[ISEA2019] Paper: Ardavan Bidgoli, Eunsu Kang & Daniel Cardoso Llach — Machinic Surrogates: Human-Machine Relationships in Computational Creativity

Abstract

Keywords: Artificial Intelligence, Machine Learning, Co-creation, Collaboration, Human-Machine Interaction, Computational Creativity, Art, Design, Machinic Surrogacy, AI-enabled Tools

Recent advancements in artificial intelligence (AI) and its sub-branch machine learning (ML) promise machines that go beyond the boundaries of automation and behave autonomously. Applications of these machines in creative practices such as art and design entail relationships between users and machines that have been described as a form of “collaboration” or “co-creation” between computational and human agents [1, 2]. This paper uses examples from art and design to argue that this frame is incomplete as it fails to acknowledge the socio-technical nature of AI systems, and the different human agencies involved in their design, implementation, and operation. Situating applications of AI-enabled tools in creative practices in a spectrum between automation and autonomy, this paper distinguishes different kinds of human engagement elicited by systems deemed “automated” or “autonomous.” Reviewing models of artistic collaboration during the late 20th century, it suggests that collaboration is at the core of these artistic practices. We build upon the growing literature of machine learning and art to look for the human agencies inscribed in works of “computational creativity”, and expand the “co-creation” frame to incorporate emerging forms of human-human collaboration mediated through technical artifacts such as algorithms and data.

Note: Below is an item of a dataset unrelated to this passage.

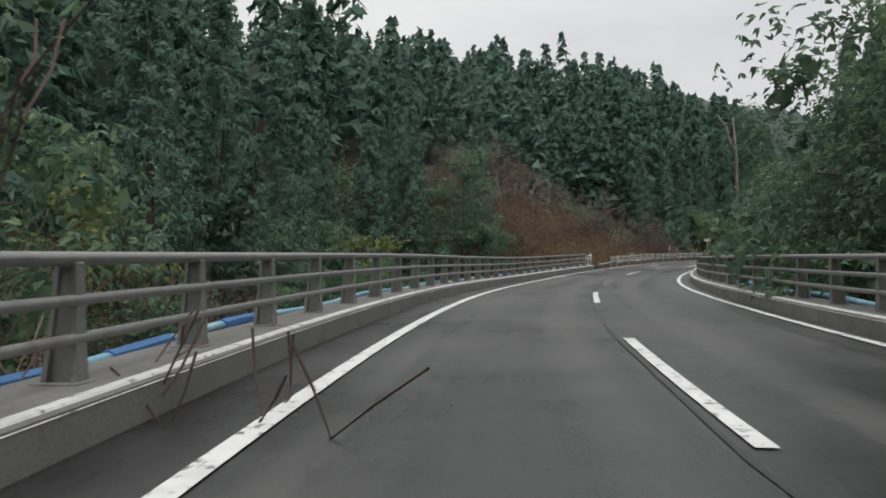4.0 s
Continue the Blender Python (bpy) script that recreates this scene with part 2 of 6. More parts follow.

  • Ardavan Bidgoli is a Ph.D. candidate in Computational Design at the School of Architecture, Carnegie Mellon University, USA. His research is focused on machine learning generative models and human-machine co-creation in creative practices. He is the robotics fellow at the Computational Design lab (Code Lab) and routinely contributes to the architectural robotic research at the Design Fabrication lab (dFab) where he teaches Introduction to Architectural Robotics. His research has been published and presented in ACADIA, CAADRIA, RobArch, and NeurIPS. He had been collaborating with Bentley Systems as well as Autodesk’s OCTO team at Pier 9 and BUILD space facilities. Ardavan has a Bachelor of Architecture and a Master of Architecture from the University of Tehran, Iran, and a Master of Architecture in Design Computing from The Pennsylvania State University.
  • Dr. Eunsu Kang is a Korean media artist who creates interactive audiovisual installations and AI artworks. Her current research is focused on creative AI and artistic expressions generated by Machine Learning algorithms. Creating interdisciplinary projects, her signature has been the seamless integration of art disciplines and innovative techniques. Her work has been invited to numerous places around the world including Korea, Japan, China, Switzerland, Sweden, France, Germany, and the US. All ten of her solo shows, consisting of individual or collaborative projects, were invited or awarded. She has won the Korean National Grant for Arts three times. Her researches have been presented at prestigious conferences including ACM, ICMC, ISEA, and NeurIPS. Kang earned her Ph.D. in Digital Arts and Experimental Media from DXARTS at the University of Washington, USA. She received an MA in Media Arts and Technology from UCSB and an MFA from the Ewha Womans University (Seoul, South Korea). She had been a tenured art professor at the University of Akron for nine years and is currently a Visiting Professor of Art and Machine Learning at the School of Computer Science, Carnegie Mellon University.
  • Dr. Daniel Cardoso Llach is Associate Professor at Carnegie Mellon University, USA, where he teaches architecture, directs the Master of Science in Computational Design, and co-directs the Code Lab, a multidisciplinary laboratory focusing on critically exploring design technologies. He is the author of Builders of the Vision: Software and the Imagination of Design (Routledge), which identifies and documents the theories of design emerging from postwar technology projects at MIT, and traces critically their architectural repercussions. He is a Graham Foundation grantee and the curator of a recent exhibition on the history and possible futures of computational design. His writings have been published in journals including Design Issues, Architectural Research Quarterly (ARQ), and Thresholds, among others, and in several edited collections, including The Active Image: Architecture and Engineering in the Age of Modeling (Springer 2017) and the forthcoming DigitalSTS: A Handbook and a Fieldguide (Princeton 2019). Daniel routinely lectures and teaches workshops around the world. He holds a Bachelor of Architecture from Universidad de los Andes, Bogotá, and a Ph.D. and MS (with honors) in Design and Computation from MIT. He has also been a research fellow at Leuphana (MECS), Germany, and a visiting scholar at the University of Cambridge, UK.